Work to complete => Restate the data exactly as given and keep the pictures out.
==================================================
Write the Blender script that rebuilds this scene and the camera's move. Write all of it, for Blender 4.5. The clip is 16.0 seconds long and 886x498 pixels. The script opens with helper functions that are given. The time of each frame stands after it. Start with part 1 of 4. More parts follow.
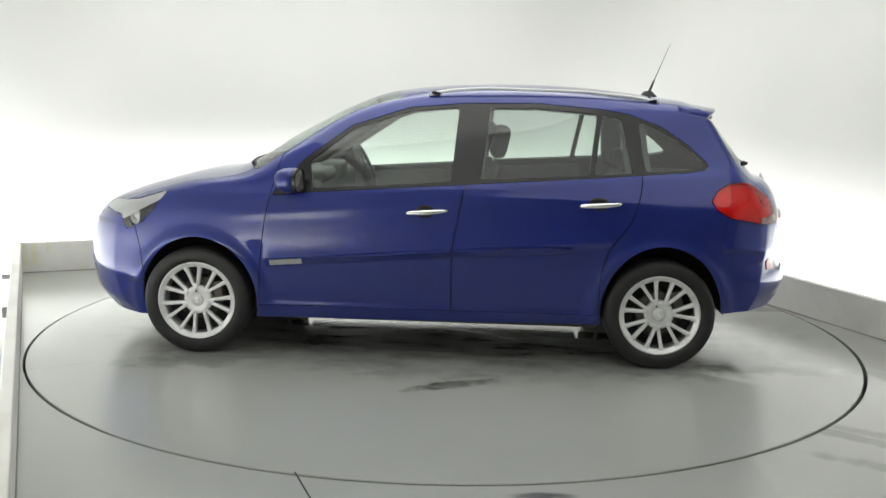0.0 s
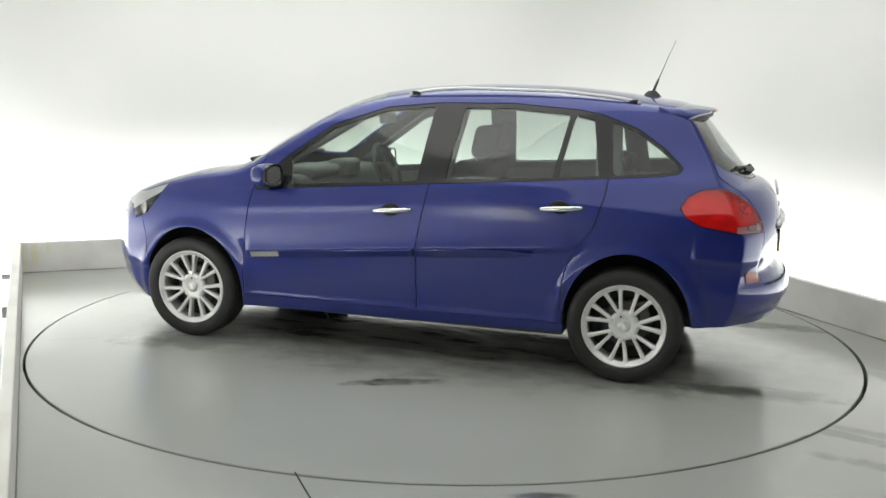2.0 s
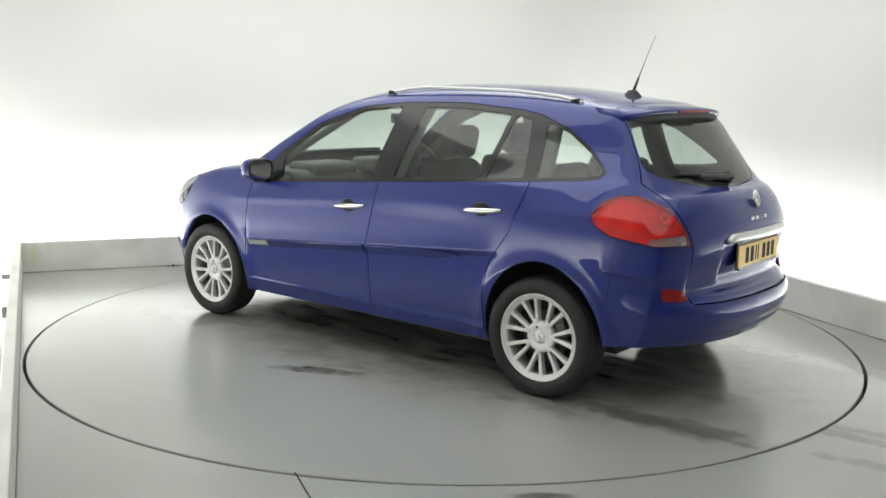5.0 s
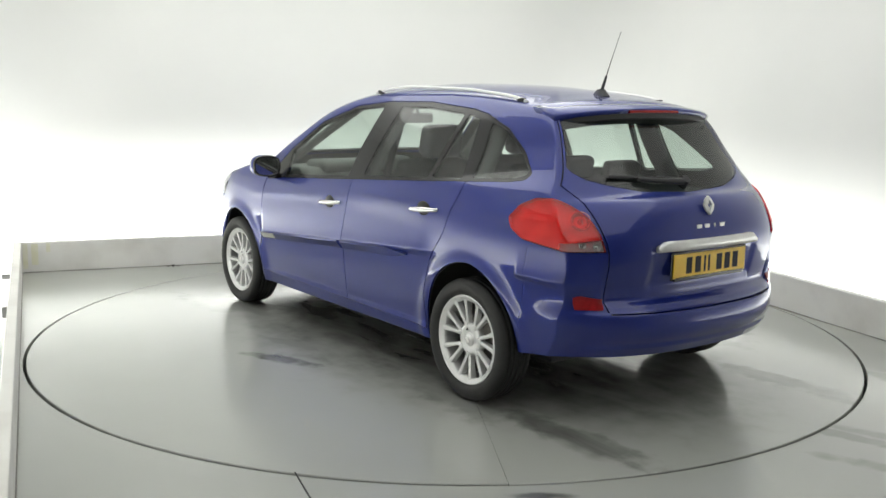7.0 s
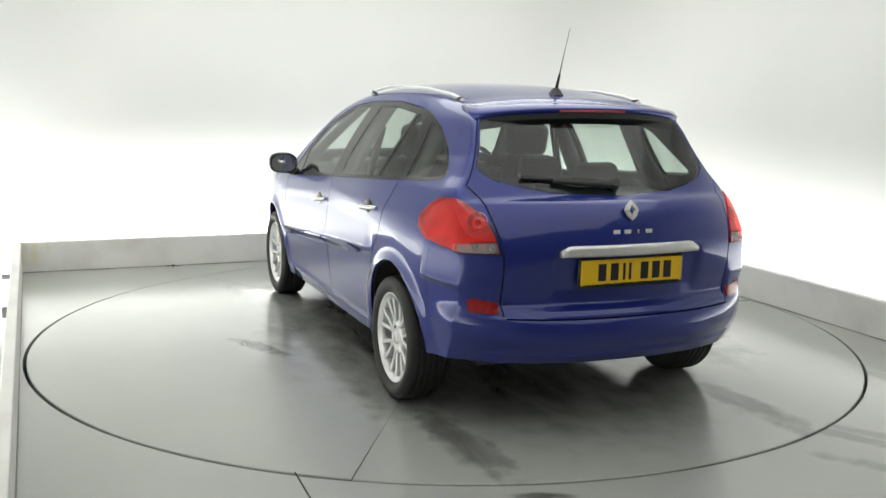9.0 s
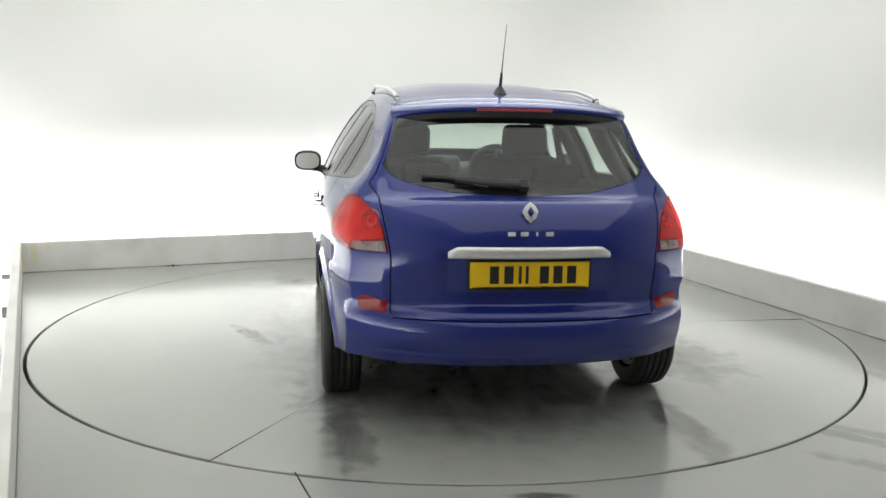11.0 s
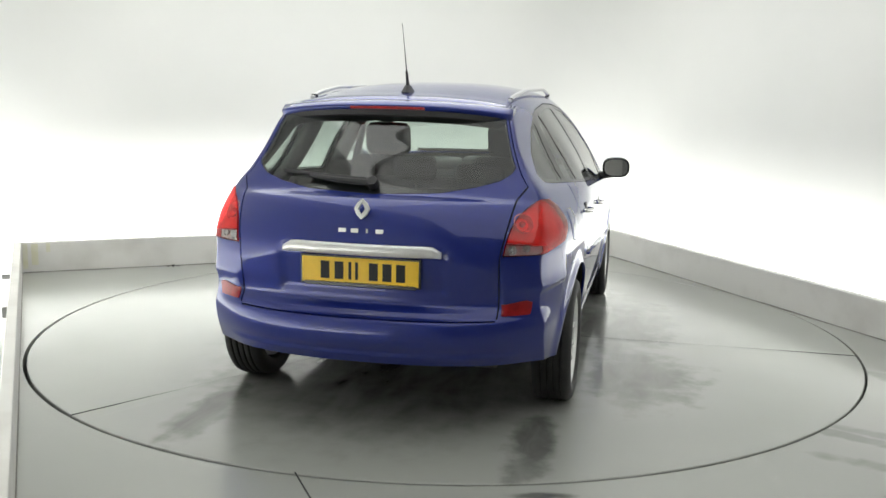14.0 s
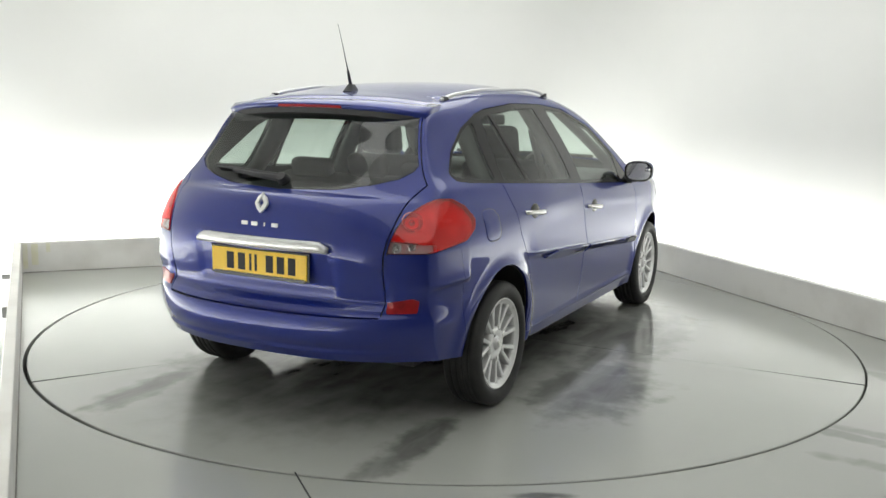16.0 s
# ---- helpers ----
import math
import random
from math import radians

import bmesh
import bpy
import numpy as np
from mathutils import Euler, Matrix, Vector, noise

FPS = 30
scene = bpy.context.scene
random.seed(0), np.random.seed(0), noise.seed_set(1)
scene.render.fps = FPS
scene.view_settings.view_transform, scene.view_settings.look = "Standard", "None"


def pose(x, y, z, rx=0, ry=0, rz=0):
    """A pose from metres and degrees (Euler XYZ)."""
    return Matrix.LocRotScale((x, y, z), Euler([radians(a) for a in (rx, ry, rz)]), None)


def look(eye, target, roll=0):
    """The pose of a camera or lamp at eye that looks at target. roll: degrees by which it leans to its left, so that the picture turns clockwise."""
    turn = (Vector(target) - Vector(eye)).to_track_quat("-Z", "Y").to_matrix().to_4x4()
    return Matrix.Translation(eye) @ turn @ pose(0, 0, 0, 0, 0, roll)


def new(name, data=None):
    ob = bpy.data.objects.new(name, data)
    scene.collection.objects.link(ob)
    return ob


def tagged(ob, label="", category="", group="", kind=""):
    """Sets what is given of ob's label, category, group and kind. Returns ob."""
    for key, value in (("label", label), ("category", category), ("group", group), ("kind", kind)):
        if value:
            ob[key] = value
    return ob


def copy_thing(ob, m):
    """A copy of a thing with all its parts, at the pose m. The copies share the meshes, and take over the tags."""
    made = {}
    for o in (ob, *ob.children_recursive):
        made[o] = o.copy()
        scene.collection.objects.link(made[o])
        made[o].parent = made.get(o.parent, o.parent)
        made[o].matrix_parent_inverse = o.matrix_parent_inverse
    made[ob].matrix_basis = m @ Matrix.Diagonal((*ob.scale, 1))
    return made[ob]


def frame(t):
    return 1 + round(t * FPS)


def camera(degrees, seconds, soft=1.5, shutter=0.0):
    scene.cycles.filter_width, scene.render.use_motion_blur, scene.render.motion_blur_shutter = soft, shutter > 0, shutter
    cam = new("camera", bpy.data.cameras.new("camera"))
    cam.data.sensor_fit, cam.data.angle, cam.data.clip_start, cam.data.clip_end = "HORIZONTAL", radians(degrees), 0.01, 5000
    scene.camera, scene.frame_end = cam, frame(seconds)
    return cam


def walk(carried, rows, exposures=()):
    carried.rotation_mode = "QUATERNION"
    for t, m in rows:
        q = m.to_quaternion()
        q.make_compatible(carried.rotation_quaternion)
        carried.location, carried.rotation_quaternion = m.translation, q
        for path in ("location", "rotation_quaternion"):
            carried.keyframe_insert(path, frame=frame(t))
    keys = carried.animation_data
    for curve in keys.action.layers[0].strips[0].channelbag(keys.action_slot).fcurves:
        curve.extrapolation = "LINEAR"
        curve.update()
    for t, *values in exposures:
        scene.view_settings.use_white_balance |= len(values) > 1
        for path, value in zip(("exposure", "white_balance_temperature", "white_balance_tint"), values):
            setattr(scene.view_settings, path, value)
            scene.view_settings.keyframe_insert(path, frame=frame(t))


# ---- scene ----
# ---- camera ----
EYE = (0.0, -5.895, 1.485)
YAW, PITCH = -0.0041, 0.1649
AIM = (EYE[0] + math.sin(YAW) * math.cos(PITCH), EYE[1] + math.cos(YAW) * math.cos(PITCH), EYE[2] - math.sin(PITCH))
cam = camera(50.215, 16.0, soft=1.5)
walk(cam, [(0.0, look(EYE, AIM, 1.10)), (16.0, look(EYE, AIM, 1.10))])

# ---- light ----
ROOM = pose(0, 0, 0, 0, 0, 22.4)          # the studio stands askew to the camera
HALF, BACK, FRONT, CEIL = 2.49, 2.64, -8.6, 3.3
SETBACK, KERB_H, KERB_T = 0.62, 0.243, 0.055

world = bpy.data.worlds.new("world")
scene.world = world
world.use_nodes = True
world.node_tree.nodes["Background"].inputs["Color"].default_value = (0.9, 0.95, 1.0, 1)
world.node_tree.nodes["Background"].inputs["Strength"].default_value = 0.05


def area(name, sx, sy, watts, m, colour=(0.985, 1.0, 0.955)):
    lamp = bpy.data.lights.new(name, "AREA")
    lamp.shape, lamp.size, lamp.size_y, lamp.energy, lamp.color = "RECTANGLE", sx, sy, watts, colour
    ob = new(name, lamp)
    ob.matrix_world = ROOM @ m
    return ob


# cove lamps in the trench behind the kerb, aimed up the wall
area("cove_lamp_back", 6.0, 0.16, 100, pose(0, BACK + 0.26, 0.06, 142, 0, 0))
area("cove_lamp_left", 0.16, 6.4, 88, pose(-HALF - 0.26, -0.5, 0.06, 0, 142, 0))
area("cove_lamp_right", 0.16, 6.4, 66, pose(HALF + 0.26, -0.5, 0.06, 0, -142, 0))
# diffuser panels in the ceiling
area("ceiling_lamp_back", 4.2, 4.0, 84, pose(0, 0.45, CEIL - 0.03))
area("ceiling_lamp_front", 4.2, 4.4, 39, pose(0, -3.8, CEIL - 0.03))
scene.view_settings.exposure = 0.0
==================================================
Response for this exercise =>
Write the Blender script that rebuilds this scene and the camera's move. Write all of it, for Blender 4.5. The clip is 16.0 seconds long and 886x498 pixels. The script opens with helper functions that are given. The time of each frame stands after it. Start with part 1 of 4. More parts follow.
0.0 s
2.0 s
5.0 s
7.0 s
9.0 s
11.0 s
14.0 s
16.0 s
# ---- helpers ----
import math
import random
from math import radians

import bmesh
import bpy
import numpy as np
from mathutils import Euler, Matrix, Vector, noise

FPS = 30
scene = bpy.context.scene
random.seed(0), np.random.seed(0), noise.seed_set(1)
scene.render.fps = FPS
scene.view_settings.view_transform, scene.view_settings.look = "Standard", "None"


def pose(x, y, z, rx=0, ry=0, rz=0):
    """A pose from metres and degrees (Euler XYZ)."""
    return Matrix.LocRotScale((x, y, z), Euler([radians(a) for a in (rx, ry, rz)]), None)


def look(eye, target, roll=0):
    """The pose of a camera or lamp at eye that looks at target. roll: degrees by which it leans to its left, so that the picture turns clockwise."""
    turn = (Vector(target) - Vector(eye)).to_track_quat("-Z", "Y").to_matrix().to_4x4()
    return Matrix.Translation(eye) @ turn @ pose(0, 0, 0, 0, 0, roll)


def new(name, data=None):
    ob = bpy.data.objects.new(name, data)
    scene.collection.objects.link(ob)
    return ob


def tagged(ob, label="", category="", group="", kind=""):
    """Sets what is given of ob's label, category, group and kind. Returns ob."""
    for key, value in (("label", label), ("category", category), ("group", group), ("kind", kind)):
        if value:
            ob[key] = value
    return ob


def copy_thing(ob, m):
    """A copy of a thing with all its parts, at the pose m. The copies share the meshes, and take over the tags."""
    made = {}
    for o in (ob, *ob.children_recursive):
        made[o] = o.copy()
        scene.collection.objects.link(made[o])
        made[o].parent = made.get(o.parent, o.parent)
        made[o].matrix_parent_inverse = o.matrix_parent_inverse
    made[ob].matrix_basis = m @ Matrix.Diagonal((*ob.scale, 1))
    return made[ob]


def frame(t):
    return 1 + round(t * FPS)


def camera(degrees, seconds, soft=1.5, shutter=0.0):
    scene.cycles.filter_width, scene.render.use_motion_blur, scene.render.motion_blur_shutter = soft, shutter > 0, shutter
    cam = new("camera", bpy.data.cameras.new("camera"))
    cam.data.sensor_fit, cam.data.angle, cam.data.clip_start, cam.data.clip_end = "HORIZONTAL", radians(degrees), 0.01, 5000
    scene.camera, scene.frame_end = cam, frame(seconds)
    return cam


def walk(carried, rows, exposures=()):
    carried.rotation_mode = "QUATERNION"
    for t, m in rows:
        q = m.to_quaternion()
        q.make_compatible(carried.rotation_quaternion)
        carried.location, carried.rotation_quaternion = m.translation, q
        for path in ("location", "rotation_quaternion"):
            carried.keyframe_insert(path, frame=frame(t))
    keys = carried.animation_data
    for curve in keys.action.layers[0].strips[0].channelbag(keys.action_slot).fcurves:
        curve.extrapolation = "LINEAR"
        curve.update()
    for t, *values in exposures:
        scene.view_settings.use_white_balance |= len(values) > 1
        for path, value in zip(("exposure", "white_balance_temperature", "white_balance_tint"), values):
            setattr(scene.view_settings, path, value)
            scene.view_settings.keyframe_insert(path, frame=frame(t))


# ---- scene ----
# ---- camera ----
EYE = (0.0, -5.895, 1.485)
YAW, PITCH = -0.0041, 0.1649
AIM = (EYE[0] + math.sin(YAW) * math.cos(PITCH), EYE[1] + math.cos(YAW) * math.cos(PITCH), EYE[2] - math.sin(PITCH))
cam = camera(50.215, 16.0, soft=1.5)
walk(cam, [(0.0, look(EYE, AIM, 1.10)), (16.0, look(EYE, AIM, 1.10))])

# ---- light ----
ROOM = pose(0, 0, 0, 0, 0, 22.4)          # the studio stands askew to the camera
HALF, BACK, FRONT, CEIL = 2.49, 2.64, -8.6, 3.3
SETBACK, KERB_H, KERB_T = 0.62, 0.243, 0.055

world = bpy.data.worlds.new("world")
scene.world = world
world.use_nodes = True
world.node_tree.nodes["Background"].inputs["Color"].default_value = (0.9, 0.95, 1.0, 1)
world.node_tree.nodes["Background"].inputs["Strength"].default_value = 0.05


def area(name, sx, sy, watts, m, colour=(0.985, 1.0, 0.955)):
    lamp = bpy.data.lights.new(name, "AREA")
    lamp.shape, lamp.size, lamp.size_y, lamp.energy, lamp.color = "RECTANGLE", sx, sy, watts, colour
    ob = new(name, lamp)
    ob.matrix_world = ROOM @ m
    return ob


# cove lamps in the trench behind the kerb, aimed up the wall
area("cove_lamp_back", 6.0, 0.16, 100, pose(0, BACK + 0.26, 0.06, 142, 0, 0))
area("cove_lamp_left", 0.16, 6.4, 88, pose(-HALF - 0.26, -0.5, 0.06, 0, 142, 0))
area("cove_lamp_right", 0.16, 6.4, 66, pose(HALF + 0.26, -0.5, 0.06, 0, -142, 0))
# diffuser panels in the ceiling
area("ceiling_lamp_back", 4.2, 4.0, 84, pose(0, 0.45, CEIL - 0.03))
area("ceiling_lamp_front", 4.2, 4.4, 39, pose(0, -3.8, CEIL - 0.03))
scene.view_settings.exposure = 0.0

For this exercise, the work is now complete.